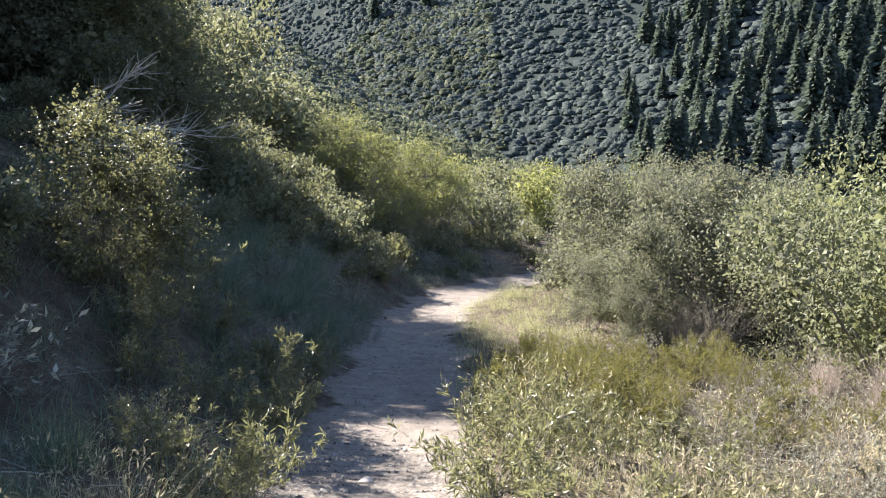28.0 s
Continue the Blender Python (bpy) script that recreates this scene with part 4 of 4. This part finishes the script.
def conifer_shape(seed):
    rng = np.random.RandomState(seed)
    n = 620
    h = rng.uniform(0.06, 1.0, n) ** 0.85
    az = rng.uniform(0, 6.28, n)
    ln = (1.04 - h) * 0.27 * rng.uniform(0.6, 1.15, n) + 0.012
    way = np.stack([np.cos(az), np.sin(az), rng.uniform(-0.5, 0.0, n)], 1)
    p = np.stack([0 * h, 0 * h, h], 1)
    g = blades(p, way, ln, ln * 0.42, rng, 0.1, 0.15, True)
    trunk = tubes(np.stack([np.stack([0 * np.linspace(0, 1, 5), 0 * np.linspace(0, 1, 5), np.linspace(-0.03, 0.98, 5)], 1)]), np.linspace(0.017, 0.003, 5)[None], 6)
    return trunk, g


CONIFER = []
for _i in range(3):
    _e = tagged(new("conifer"), "dark green conifer on the far mountainside", "tree", "far conifers")
    _w, _g = conifer_shape(400 + _i)
    part_np("trunk", _w, M["bark"], _e)
    part_np("crown", _g, M["needle"], _e)
    CONIFER.append(_e)
_r = np.random.RandomState(9)
for _i in range(240):
    _az, _d = radians(72 - 22 * _r.uniform(0, 1) ** 1.3), _r.uniform(150, 340)
    if _i > 200:
        _az, _d = radians(_r.uniform(17, 46)), _r.uniform(430, 800)
    place(CONIFER[_i % 3], 2 + _d * math.sin(_az), 18 + _d * math.cos(_az), _r.uniform(9, 18) * (1.0 if _i < 201 else 1.4))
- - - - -
SET TASK ▸ Using the material above, return every line exactly as it appears, minus the pictures.

CORRECT ANSWER ▸
28.0 s
Continue the Blender Python (bpy) script that recreates this scene with part 4 of 4. This part finishes the script.
def conifer_shape(seed):
    rng = np.random.RandomState(seed)
    n = 620
    h = rng.uniform(0.06, 1.0, n) ** 0.85
    az = rng.uniform(0, 6.28, n)
    ln = (1.04 - h) * 0.27 * rng.uniform(0.6, 1.15, n) + 0.012
    way = np.stack([np.cos(az), np.sin(az), rng.uniform(-0.5, 0.0, n)], 1)
    p = np.stack([0 * h, 0 * h, h], 1)
    g = blades(p, way, ln, ln * 0.42, rng, 0.1, 0.15, True)
    trunk = tubes(np.stack([np.stack([0 * np.linspace(0, 1, 5), 0 * np.linspace(0, 1, 5), np.linspace(-0.03, 0.98, 5)], 1)]), np.linspace(0.017, 0.003, 5)[None], 6)
    return trunk, g


CONIFER = []
for _i in range(3):
    _e = tagged(new("conifer"), "dark green conifer on the far mountainside", "tree", "far conifers")
    _w, _g = conifer_shape(400 + _i)
    part_np("trunk", _w, M["bark"], _e)
    part_np("crown", _g, M["needle"], _e)
    CONIFER.append(_e)
_r = np.random.RandomState(9)
for _i in range(240):
    _az, _d = radians(72 - 22 * _r.uniform(0, 1) ** 1.3), _r.uniform(150, 340)
    if _i > 200:
        _az, _d = radians(_r.uniform(17, 46)), _r.uniform(430, 800)
    place(CONIFER[_i % 3], 2 + _d * math.sin(_az), 18 + _d * math.cos(_az), _r.uniform(9, 18) * (1.0 if _i < 201 else 1.4))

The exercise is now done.